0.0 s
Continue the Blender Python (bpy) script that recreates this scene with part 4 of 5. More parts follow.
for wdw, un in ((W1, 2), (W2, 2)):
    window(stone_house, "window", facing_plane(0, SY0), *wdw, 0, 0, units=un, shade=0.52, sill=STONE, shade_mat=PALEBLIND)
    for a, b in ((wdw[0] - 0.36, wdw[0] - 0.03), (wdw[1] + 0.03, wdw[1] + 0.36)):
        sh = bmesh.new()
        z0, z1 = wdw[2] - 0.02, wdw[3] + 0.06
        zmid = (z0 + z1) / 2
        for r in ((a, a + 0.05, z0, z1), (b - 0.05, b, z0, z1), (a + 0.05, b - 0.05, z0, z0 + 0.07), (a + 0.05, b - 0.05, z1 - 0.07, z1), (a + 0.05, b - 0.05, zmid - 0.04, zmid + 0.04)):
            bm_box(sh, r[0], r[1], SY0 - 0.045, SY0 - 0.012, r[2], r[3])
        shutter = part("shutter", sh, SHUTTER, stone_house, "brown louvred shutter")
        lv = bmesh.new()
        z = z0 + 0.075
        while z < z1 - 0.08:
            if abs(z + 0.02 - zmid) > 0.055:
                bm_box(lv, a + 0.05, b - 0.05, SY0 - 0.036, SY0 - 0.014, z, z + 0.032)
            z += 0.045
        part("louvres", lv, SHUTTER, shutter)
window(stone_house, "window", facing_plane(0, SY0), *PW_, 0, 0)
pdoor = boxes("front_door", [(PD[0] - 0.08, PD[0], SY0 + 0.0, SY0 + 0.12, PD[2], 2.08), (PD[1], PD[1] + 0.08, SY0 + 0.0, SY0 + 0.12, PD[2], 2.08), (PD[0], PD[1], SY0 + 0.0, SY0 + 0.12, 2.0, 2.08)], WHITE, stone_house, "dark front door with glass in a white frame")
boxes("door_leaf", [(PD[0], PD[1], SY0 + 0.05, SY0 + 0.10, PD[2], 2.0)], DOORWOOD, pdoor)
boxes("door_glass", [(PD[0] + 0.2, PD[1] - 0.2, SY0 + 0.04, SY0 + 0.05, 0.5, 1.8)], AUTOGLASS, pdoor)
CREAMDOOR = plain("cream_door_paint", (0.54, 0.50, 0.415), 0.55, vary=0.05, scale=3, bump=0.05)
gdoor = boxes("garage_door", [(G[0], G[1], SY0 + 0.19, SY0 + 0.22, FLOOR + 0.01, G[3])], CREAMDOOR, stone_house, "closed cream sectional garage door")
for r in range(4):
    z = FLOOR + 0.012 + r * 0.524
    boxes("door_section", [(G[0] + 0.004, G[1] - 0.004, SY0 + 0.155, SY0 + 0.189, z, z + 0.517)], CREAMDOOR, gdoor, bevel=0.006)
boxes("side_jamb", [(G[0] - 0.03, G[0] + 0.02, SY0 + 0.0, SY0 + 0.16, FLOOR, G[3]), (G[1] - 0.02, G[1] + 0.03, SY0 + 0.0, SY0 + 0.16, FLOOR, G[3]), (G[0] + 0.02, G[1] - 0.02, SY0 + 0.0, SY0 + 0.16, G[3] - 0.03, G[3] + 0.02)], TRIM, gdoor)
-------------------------
Copy the material above back out, exactly as written.

* Correct result *
0.0 s
Continue the Blender Python (bpy) script that recreates this scene with part 4 of 5. More parts follow.
for wdw, un in ((W1, 2), (W2, 2)):
    window(stone_house, "window", facing_plane(0, SY0), *wdw, 0, 0, units=un, shade=0.52, sill=STONE, shade_mat=PALEBLIND)
    for a, b in ((wdw[0] - 0.36, wdw[0] - 0.03), (wdw[1] + 0.03, wdw[1] + 0.36)):
        sh = bmesh.new()
        z0, z1 = wdw[2] - 0.02, wdw[3] + 0.06
        zmid = (z0 + z1) / 2
        for r in ((a, a + 0.05, z0, z1), (b - 0.05, b, z0, z1), (a + 0.05, b - 0.05, z0, z0 + 0.07), (a + 0.05, b - 0.05, z1 - 0.07, z1), (a + 0.05, b - 0.05, zmid - 0.04, zmid + 0.04)):
            bm_box(sh, r[0], r[1], SY0 - 0.045, SY0 - 0.012, r[2], r[3])
        shutter = part("shutter", sh, SHUTTER, stone_house, "brown louvred shutter")
        lv = bmesh.new()
        z = z0 + 0.075
        while z < z1 - 0.08:
            if abs(z + 0.02 - zmid) > 0.055:
                bm_box(lv, a + 0.05, b - 0.05, SY0 - 0.036, SY0 - 0.014, z, z + 0.032)
            z += 0.045
        part("louvres", lv, SHUTTER, shutter)
window(stone_house, "window", facing_plane(0, SY0), *PW_, 0, 0)
pdoor = boxes("front_door", [(PD[0] - 0.08, PD[0], SY0 + 0.0, SY0 + 0.12, PD[2], 2.08), (PD[1], PD[1] + 0.08, SY0 + 0.0, SY0 + 0.12, PD[2], 2.08), (PD[0], PD[1], SY0 + 0.0, SY0 + 0.12, 2.0, 2.08)], WHITE, stone_house, "dark front door with glass in a white frame")
boxes("door_leaf", [(PD[0], PD[1], SY0 + 0.05, SY0 + 0.10, PD[2], 2.0)], DOORWOOD, pdoor)
boxes("door_glass", [(PD[0] + 0.2, PD[1] - 0.2, SY0 + 0.04, SY0 + 0.05, 0.5, 1.8)], AUTOGLASS, pdoor)
CREAMDOOR = plain("cream_door_paint", (0.54, 0.50, 0.415), 0.55, vary=0.05, scale=3, bump=0.05)
gdoor = boxes("garage_door", [(G[0], G[1], SY0 + 0.19, SY0 + 0.22, FLOOR + 0.01, G[3])], CREAMDOOR, stone_house, "closed cream sectional garage door")
for r in range(4):
    z = FLOOR + 0.012 + r * 0.524
    boxes("door_section", [(G[0] + 0.004, G[1] - 0.004, SY0 + 0.155, SY0 + 0.189, z, z + 0.517)], CREAMDOOR, gdoor, bevel=0.006)
boxes("side_jamb", [(G[0] - 0.03, G[0] + 0.02, SY0 + 0.0, SY0 + 0.16, FLOOR, G[3]), (G[1] - 0.02, G[1] + 0.03, SY0 + 0.0, SY0 + 0.16, FLOOR, G[3]), (G[0] + 0.02, G[1] - 0.02, SY0 + 0.0, SY0 + 0.16, G[3] - 0.03, G[3] + 0.02)], TRIM, gdoor)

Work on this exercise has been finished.